# WHAT THIS TASK INVOLVES:
Exactly repeat the full listing that follows.

>> Start STORED DATA

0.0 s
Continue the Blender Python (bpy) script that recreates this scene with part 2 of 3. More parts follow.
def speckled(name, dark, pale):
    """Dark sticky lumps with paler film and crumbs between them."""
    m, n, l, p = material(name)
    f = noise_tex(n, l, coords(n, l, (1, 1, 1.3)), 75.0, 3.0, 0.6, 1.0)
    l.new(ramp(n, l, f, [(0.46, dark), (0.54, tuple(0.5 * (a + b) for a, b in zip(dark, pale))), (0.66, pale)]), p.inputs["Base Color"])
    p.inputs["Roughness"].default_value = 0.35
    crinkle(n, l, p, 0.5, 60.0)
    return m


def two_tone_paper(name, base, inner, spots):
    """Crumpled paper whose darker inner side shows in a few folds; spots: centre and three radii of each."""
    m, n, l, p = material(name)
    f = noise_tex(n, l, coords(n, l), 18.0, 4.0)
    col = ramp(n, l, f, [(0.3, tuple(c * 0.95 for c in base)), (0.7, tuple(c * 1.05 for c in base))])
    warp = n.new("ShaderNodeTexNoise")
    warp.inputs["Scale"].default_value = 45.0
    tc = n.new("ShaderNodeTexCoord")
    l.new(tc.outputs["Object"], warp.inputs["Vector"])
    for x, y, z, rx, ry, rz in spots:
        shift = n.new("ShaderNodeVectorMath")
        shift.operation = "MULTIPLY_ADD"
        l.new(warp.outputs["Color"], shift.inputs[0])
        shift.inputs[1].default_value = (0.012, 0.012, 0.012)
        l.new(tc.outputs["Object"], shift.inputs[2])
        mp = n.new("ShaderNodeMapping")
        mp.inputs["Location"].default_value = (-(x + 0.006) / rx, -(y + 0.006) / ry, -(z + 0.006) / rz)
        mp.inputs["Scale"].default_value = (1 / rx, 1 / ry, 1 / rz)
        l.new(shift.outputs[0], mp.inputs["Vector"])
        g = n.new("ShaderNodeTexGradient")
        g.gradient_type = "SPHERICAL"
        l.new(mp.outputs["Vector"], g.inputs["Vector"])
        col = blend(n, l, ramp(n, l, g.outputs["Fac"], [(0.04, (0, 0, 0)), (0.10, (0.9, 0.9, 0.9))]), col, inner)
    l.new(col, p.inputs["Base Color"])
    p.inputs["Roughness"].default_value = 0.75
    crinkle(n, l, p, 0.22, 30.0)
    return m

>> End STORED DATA

# SOLUTION FOR THIS TASK:
0.0 s
Continue the Blender Python (bpy) script that recreates this scene with part 2 of 3. More parts follow.
def speckled(name, dark, pale):
    """Dark sticky lumps with paler film and crumbs between them."""
    m, n, l, p = material(name)
    f = noise_tex(n, l, coords(n, l, (1, 1, 1.3)), 75.0, 3.0, 0.6, 1.0)
    l.new(ramp(n, l, f, [(0.46, dark), (0.54, tuple(0.5 * (a + b) for a, b in zip(dark, pale))), (0.66, pale)]), p.inputs["Base Color"])
    p.inputs["Roughness"].default_value = 0.35
    crinkle(n, l, p, 0.5, 60.0)
    return m


def two_tone_paper(name, base, inner, spots):
    """Crumpled paper whose darker inner side shows in a few folds; spots: centre and three radii of each."""
    m, n, l, p = material(name)
    f = noise_tex(n, l, coords(n, l), 18.0, 4.0)
    col = ramp(n, l, f, [(0.3, tuple(c * 0.95 for c in base)), (0.7, tuple(c * 1.05 for c in base))])
    warp = n.new("ShaderNodeTexNoise")
    warp.inputs["Scale"].default_value = 45.0
    tc = n.new("ShaderNodeTexCoord")
    l.new(tc.outputs["Object"], warp.inputs["Vector"])
    for x, y, z, rx, ry, rz in spots:
        shift = n.new("ShaderNodeVectorMath")
        shift.operation = "MULTIPLY_ADD"
        l.new(warp.outputs["Color"], shift.inputs[0])
        shift.inputs[1].default_value = (0.012, 0.012, 0.012)
        l.new(tc.outputs["Object"], shift.inputs[2])
        mp = n.new("ShaderNodeMapping")
        mp.inputs["Location"].default_value = (-(x + 0.006) / rx, -(y + 0.006) / ry, -(z + 0.006) / rz)
        mp.inputs["Scale"].default_value = (1 / rx, 1 / ry, 1 / rz)
        l.new(shift.outputs[0], mp.inputs["Vector"])
        g = n.new("ShaderNodeTexGradient")
        g.gradient_type = "SPHERICAL"
        l.new(mp.outputs["Vector"], g.inputs["Vector"])
        col = blend(n, l, ramp(n, l, g.outputs["Fac"], [(0.04, (0, 0, 0)), (0.10, (0.9, 0.9, 0.9))]), col, inner)
    l.new(col, p.inputs["Base Color"])
    p.inputs["Roughness"].default_value = 0.75
    crinkle(n, l, p, 0.22, 30.0)
    return m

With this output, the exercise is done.